## START DATASET EXTRACT
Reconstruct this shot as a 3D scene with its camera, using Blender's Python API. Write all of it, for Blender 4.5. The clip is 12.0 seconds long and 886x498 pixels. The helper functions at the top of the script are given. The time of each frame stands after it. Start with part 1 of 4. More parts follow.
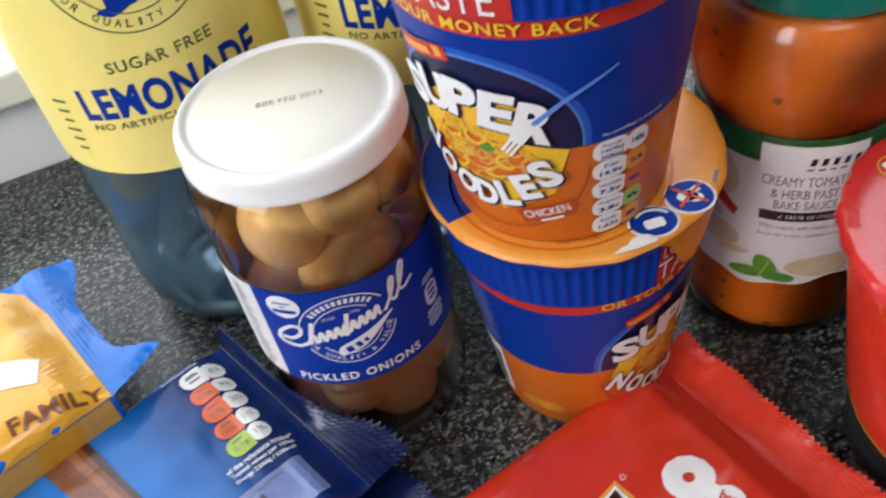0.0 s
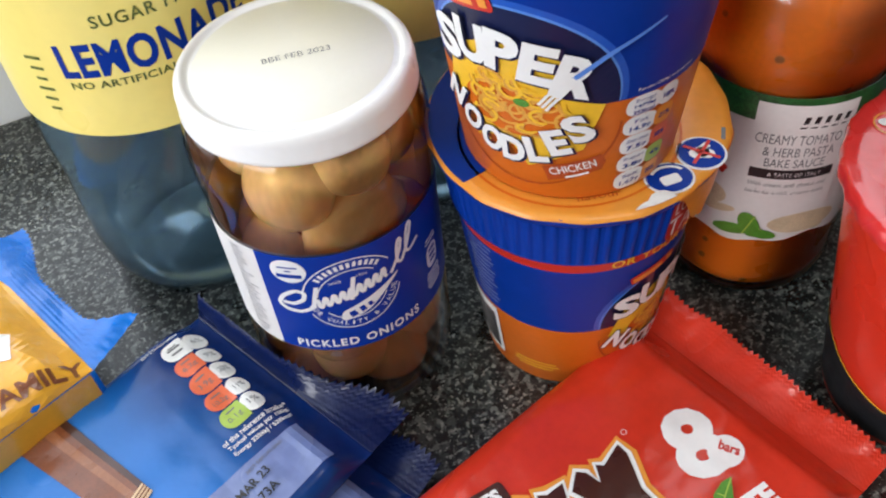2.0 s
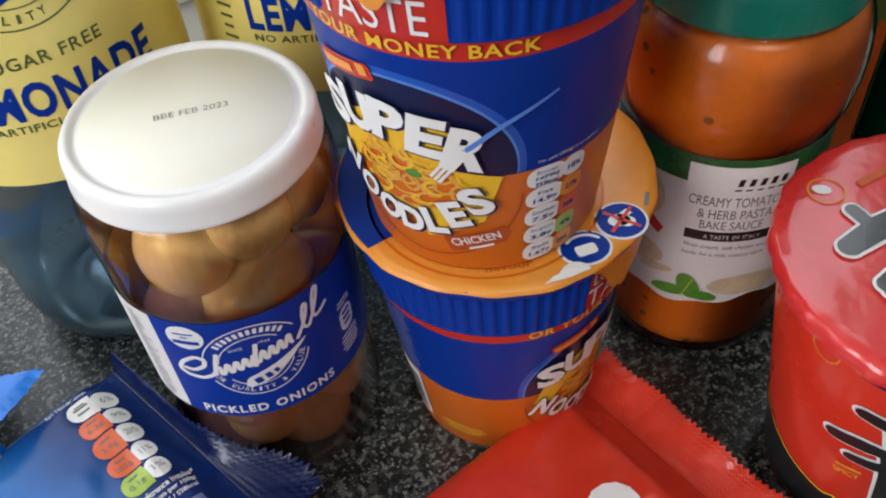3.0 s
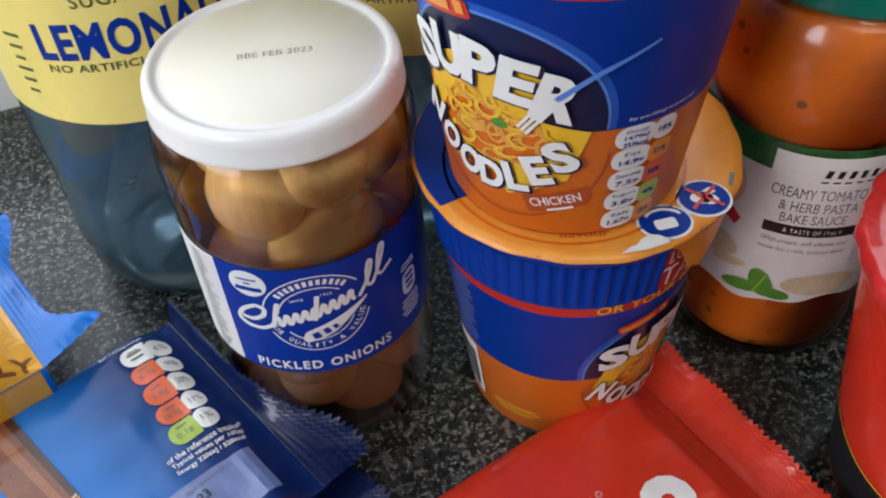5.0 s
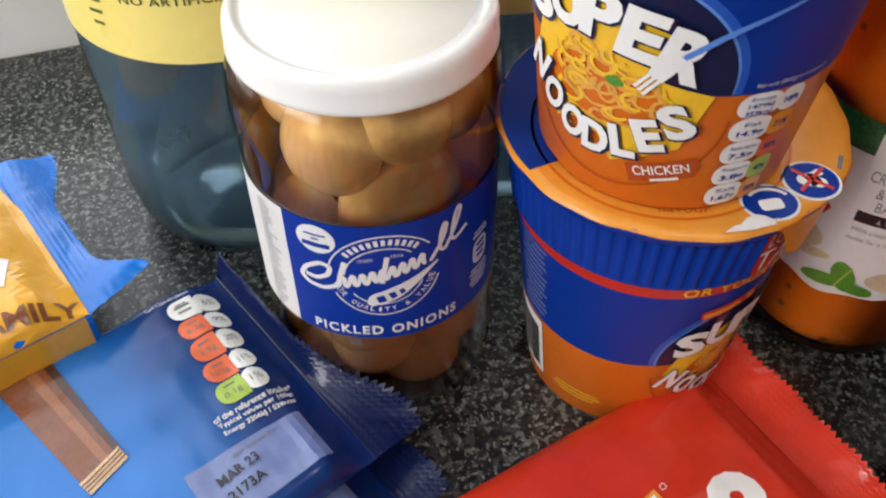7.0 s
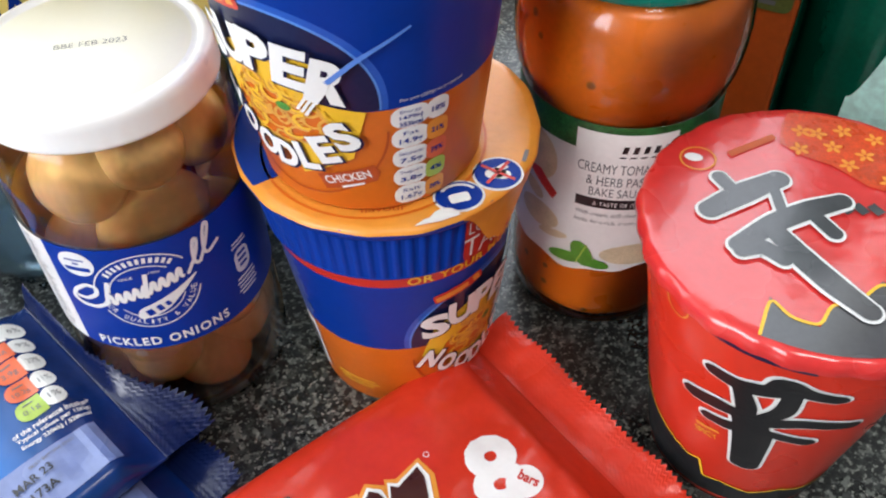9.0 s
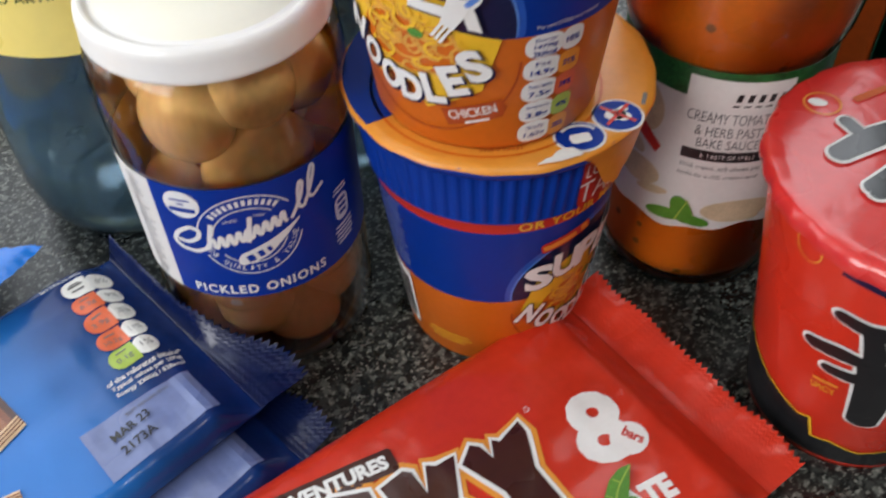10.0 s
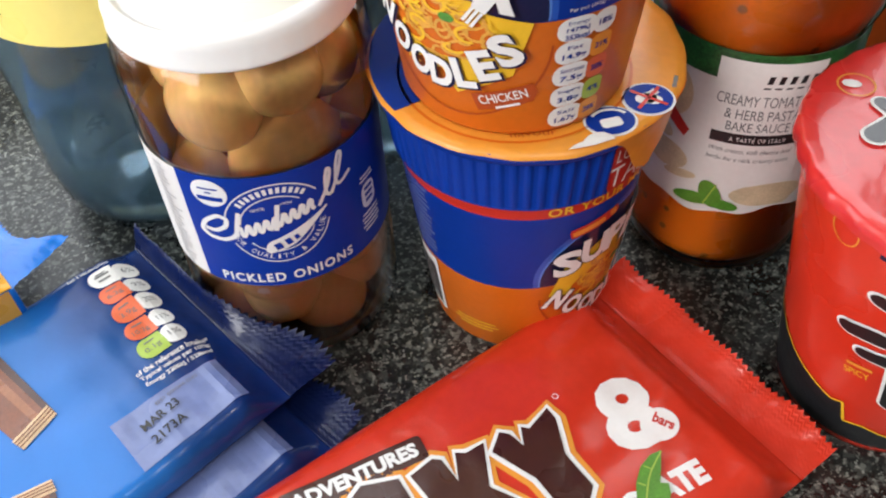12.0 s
## END DATASET EXTRACT
[PROBLEM TO SOLVE]
Except for the pictures, copy the material above exactly.

[COMPLETE RESPONSE]
Reconstruct this shot as a 3D scene with its camera, using Blender's Python API. Write all of it, for Blender 4.5. The clip is 12.0 seconds long and 886x498 pixels. The helper functions at the top of the script are given. The time of each frame stands after it. Start with part 1 of 4. More parts follow.
0.0 s
2.0 s
3.0 s
5.0 s
7.0 s
9.0 s
10.0 s
12.0 s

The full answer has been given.